** Begin Provided data **

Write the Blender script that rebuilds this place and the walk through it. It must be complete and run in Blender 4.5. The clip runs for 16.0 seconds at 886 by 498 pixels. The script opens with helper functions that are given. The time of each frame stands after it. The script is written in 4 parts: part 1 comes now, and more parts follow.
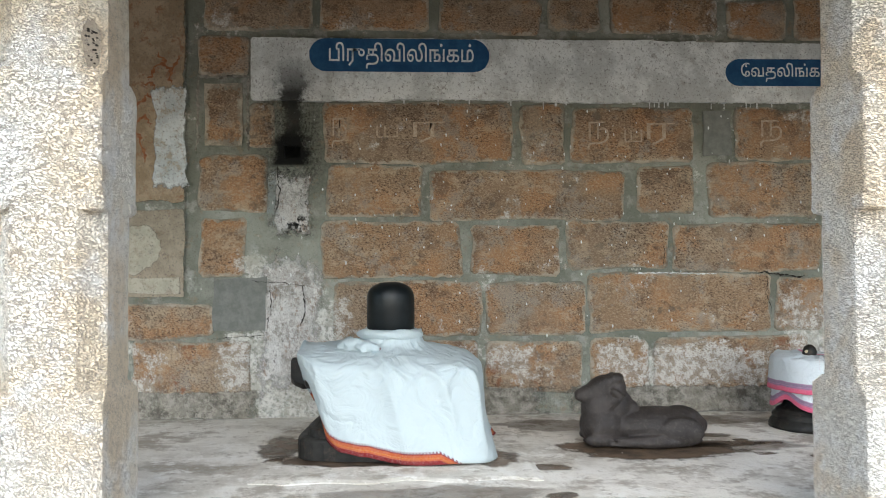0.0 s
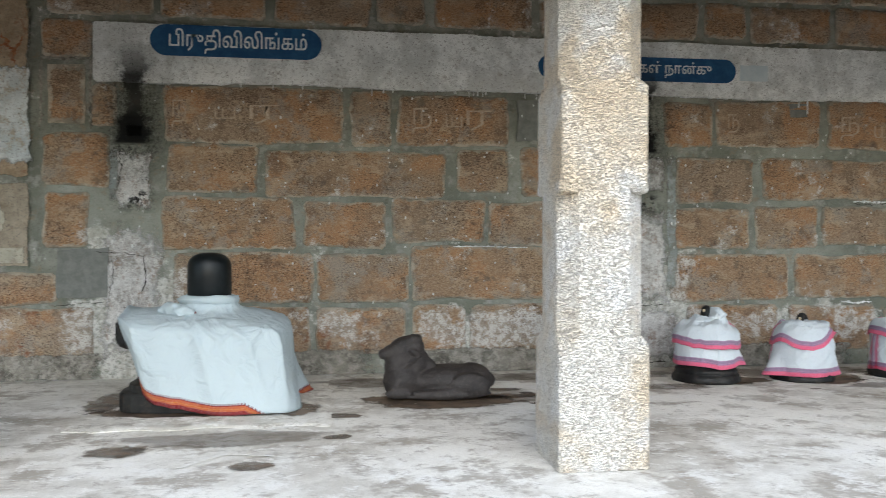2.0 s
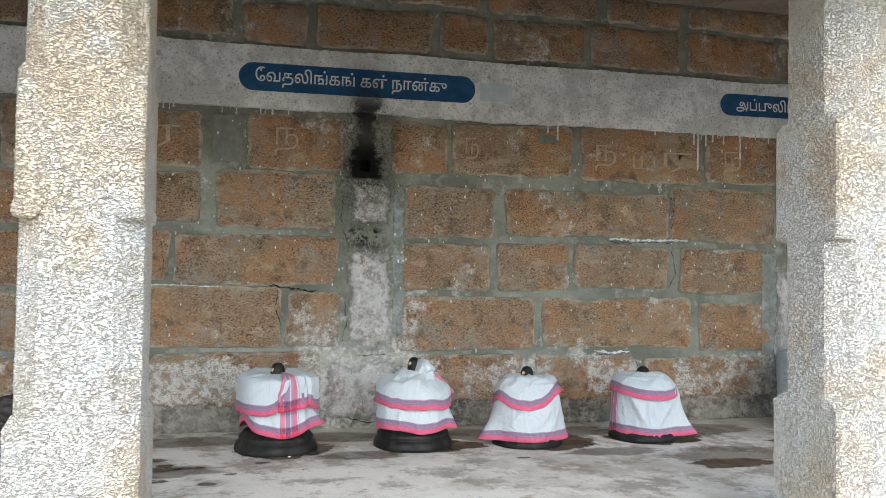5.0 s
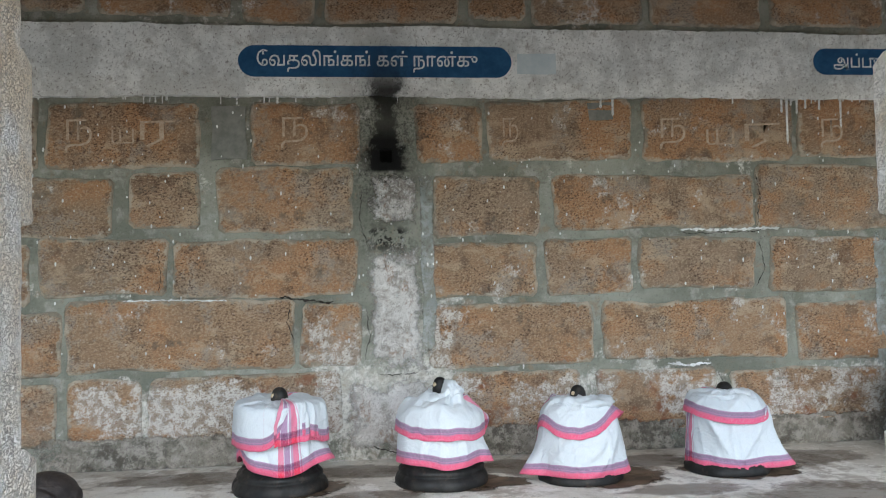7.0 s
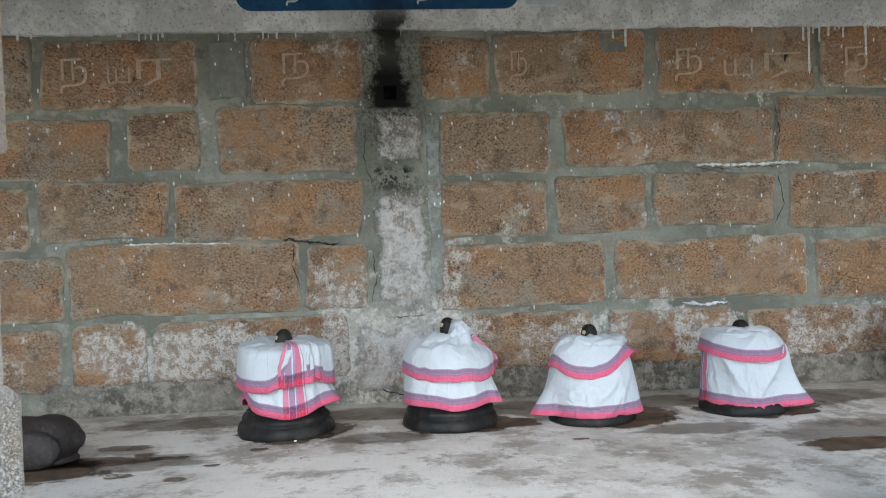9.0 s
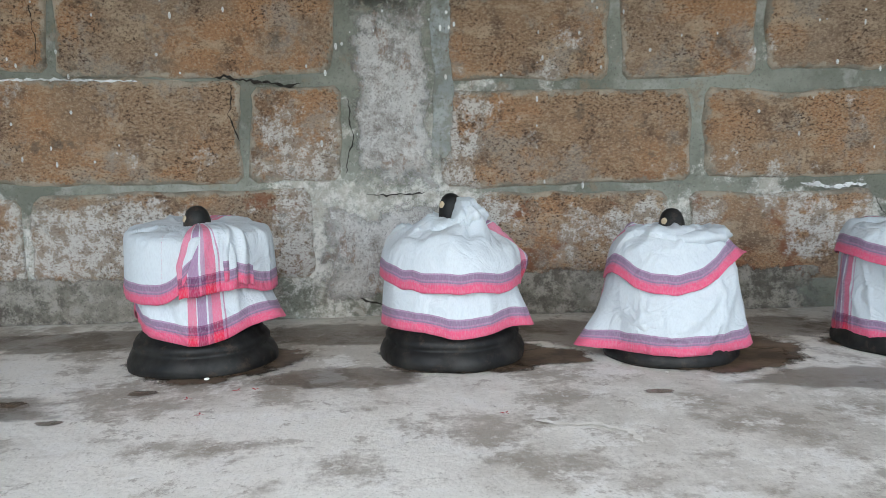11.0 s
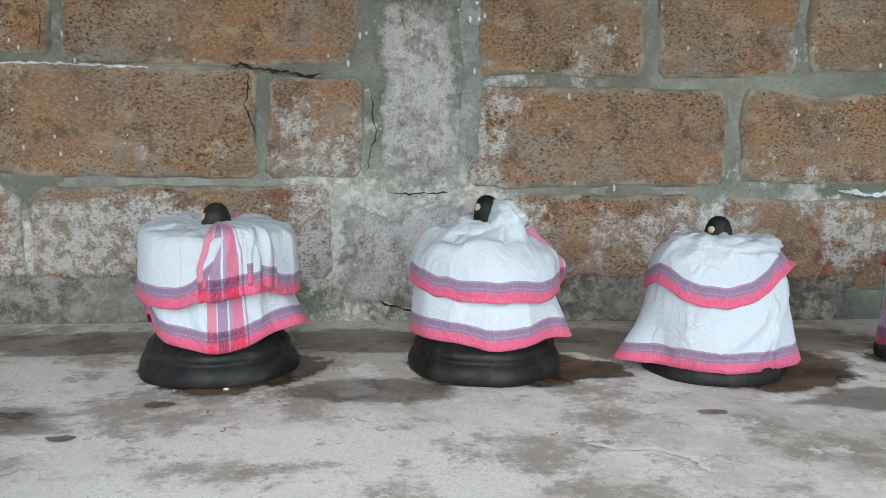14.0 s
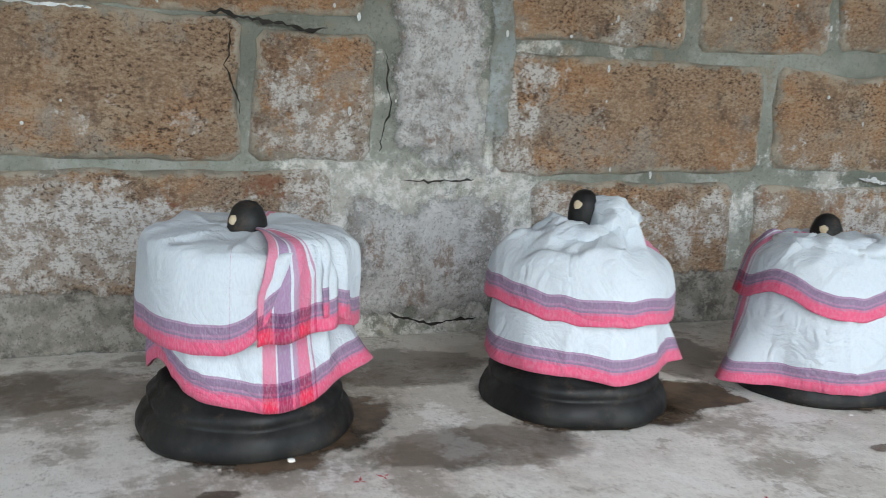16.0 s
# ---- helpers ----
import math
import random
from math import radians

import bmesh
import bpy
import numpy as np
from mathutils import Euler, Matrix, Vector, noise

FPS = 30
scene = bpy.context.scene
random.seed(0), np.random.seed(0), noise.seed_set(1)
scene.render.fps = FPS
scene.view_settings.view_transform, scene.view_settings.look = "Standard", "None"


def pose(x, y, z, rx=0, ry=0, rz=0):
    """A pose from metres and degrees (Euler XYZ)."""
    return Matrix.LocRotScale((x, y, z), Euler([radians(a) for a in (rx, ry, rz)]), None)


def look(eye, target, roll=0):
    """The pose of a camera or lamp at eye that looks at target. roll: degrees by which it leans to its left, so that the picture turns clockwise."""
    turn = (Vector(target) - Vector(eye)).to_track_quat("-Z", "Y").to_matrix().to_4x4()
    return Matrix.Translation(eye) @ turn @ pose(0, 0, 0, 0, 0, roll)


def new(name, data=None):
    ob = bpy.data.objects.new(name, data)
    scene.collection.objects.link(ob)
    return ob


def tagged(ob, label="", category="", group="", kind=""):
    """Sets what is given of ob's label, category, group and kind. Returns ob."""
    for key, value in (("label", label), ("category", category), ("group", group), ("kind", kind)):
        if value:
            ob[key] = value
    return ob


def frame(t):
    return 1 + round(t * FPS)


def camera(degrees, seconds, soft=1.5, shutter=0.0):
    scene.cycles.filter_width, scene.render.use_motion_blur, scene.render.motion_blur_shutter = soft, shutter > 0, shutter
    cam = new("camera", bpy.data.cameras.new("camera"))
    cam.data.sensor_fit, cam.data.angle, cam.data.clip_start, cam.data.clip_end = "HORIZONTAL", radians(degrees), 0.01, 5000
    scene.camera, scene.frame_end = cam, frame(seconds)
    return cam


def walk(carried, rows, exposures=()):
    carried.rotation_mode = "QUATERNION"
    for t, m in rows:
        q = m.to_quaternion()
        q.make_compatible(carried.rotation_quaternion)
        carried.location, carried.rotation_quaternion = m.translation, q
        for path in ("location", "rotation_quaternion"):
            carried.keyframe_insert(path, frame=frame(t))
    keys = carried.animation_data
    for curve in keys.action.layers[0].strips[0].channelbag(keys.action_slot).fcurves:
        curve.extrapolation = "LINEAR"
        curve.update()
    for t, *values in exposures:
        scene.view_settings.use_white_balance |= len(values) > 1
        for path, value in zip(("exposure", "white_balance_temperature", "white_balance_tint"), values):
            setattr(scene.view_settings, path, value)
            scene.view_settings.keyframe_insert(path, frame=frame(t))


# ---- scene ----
cam = camera(55.7, 16.0, soft=0.7, shutter=0.3)
EXPOSURES = [(0, 1.28, 6050, 6), (0.5, 1.02, 6000, 6), (2.5, 1.02, 6000, 6), (4, 1.12, 6000, 6), (4.5, 1.12, 6000, 6), (7, 1.32, 5780, 6), (7.5, 1.2, 5780, 6), (9, 1.14, 5760, 6), (12, 1.2, 5800, 5), (16, 1.22, 5800, 5)]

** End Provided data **

Directions: Repeat the material above in full and exactly, apart from the pictures.

Answer to the exercise:
Write the Blender script that rebuilds this place and the walk through it. It must be complete and run in Blender 4.5. The clip runs for 16.0 seconds at 886 by 498 pixels. The script opens with helper functions that are given. The time of each frame stands after it. The script is written in 4 parts: part 1 comes now, and more parts follow.
0.0 s
2.0 s
5.0 s
7.0 s
9.0 s
11.0 s
14.0 s
16.0 s
# ---- helpers ----
import math
import random
from math import radians

import bmesh
import bpy
import numpy as np
from mathutils import Euler, Matrix, Vector, noise

FPS = 30
scene = bpy.context.scene
random.seed(0), np.random.seed(0), noise.seed_set(1)
scene.render.fps = FPS
scene.view_settings.view_transform, scene.view_settings.look = "Standard", "None"


def pose(x, y, z, rx=0, ry=0, rz=0):
    """A pose from metres and degrees (Euler XYZ)."""
    return Matrix.LocRotScale((x, y, z), Euler([radians(a) for a in (rx, ry, rz)]), None)


def look(eye, target, roll=0):
    """The pose of a camera or lamp at eye that looks at target. roll: degrees by which it leans to its left, so that the picture turns clockwise."""
    turn = (Vector(target) - Vector(eye)).to_track_quat("-Z", "Y").to_matrix().to_4x4()
    return Matrix.Translation(eye) @ turn @ pose(0, 0, 0, 0, 0, roll)


def new(name, data=None):
    ob = bpy.data.objects.new(name, data)
    scene.collection.objects.link(ob)
    return ob


def tagged(ob, label="", category="", group="", kind=""):
    """Sets what is given of ob's label, category, group and kind. Returns ob."""
    for key, value in (("label", label), ("category", category), ("group", group), ("kind", kind)):
        if value:
            ob[key] = value
    return ob


def frame(t):
    return 1 + round(t * FPS)


def camera(degrees, seconds, soft=1.5, shutter=0.0):
    scene.cycles.filter_width, scene.render.use_motion_blur, scene.render.motion_blur_shutter = soft, shutter > 0, shutter
    cam = new("camera", bpy.data.cameras.new("camera"))
    cam.data.sensor_fit, cam.data.angle, cam.data.clip_start, cam.data.clip_end = "HORIZONTAL", radians(degrees), 0.01, 5000
    scene.camera, scene.frame_end = cam, frame(seconds)
    return cam


def walk(carried, rows, exposures=()):
    carried.rotation_mode = "QUATERNION"
    for t, m in rows:
        q = m.to_quaternion()
        q.make_compatible(carried.rotation_quaternion)
        carried.location, carried.rotation_quaternion = m.translation, q
        for path in ("location", "rotation_quaternion"):
            carried.keyframe_insert(path, frame=frame(t))
    keys = carried.animation_data
    for curve in keys.action.layers[0].strips[0].channelbag(keys.action_slot).fcurves:
        curve.extrapolation = "LINEAR"
        curve.update()
    for t, *values in exposures:
        scene.view_settings.use_white_balance |= len(values) > 1
        for path, value in zip(("exposure", "white_balance_temperature", "white_balance_tint"), values):
            setattr(scene.view_settings, path, value)
            scene.view_settings.keyframe_insert(path, frame=frame(t))


# ---- scene ----
cam = camera(55.7, 16.0, soft=0.7, shutter=0.3)
EXPOSURES = [(0, 1.28, 6050, 6), (0.5, 1.02, 6000, 6), (2.5, 1.02, 6000, 6), (4, 1.12, 6000, 6), (4.5, 1.12, 6000, 6), (7, 1.32, 5780, 6), (7.5, 1.2, 5780, 6), (9, 1.14, 5760, 6), (12, 1.2, 5800, 5), (16, 1.22, 5800, 5)]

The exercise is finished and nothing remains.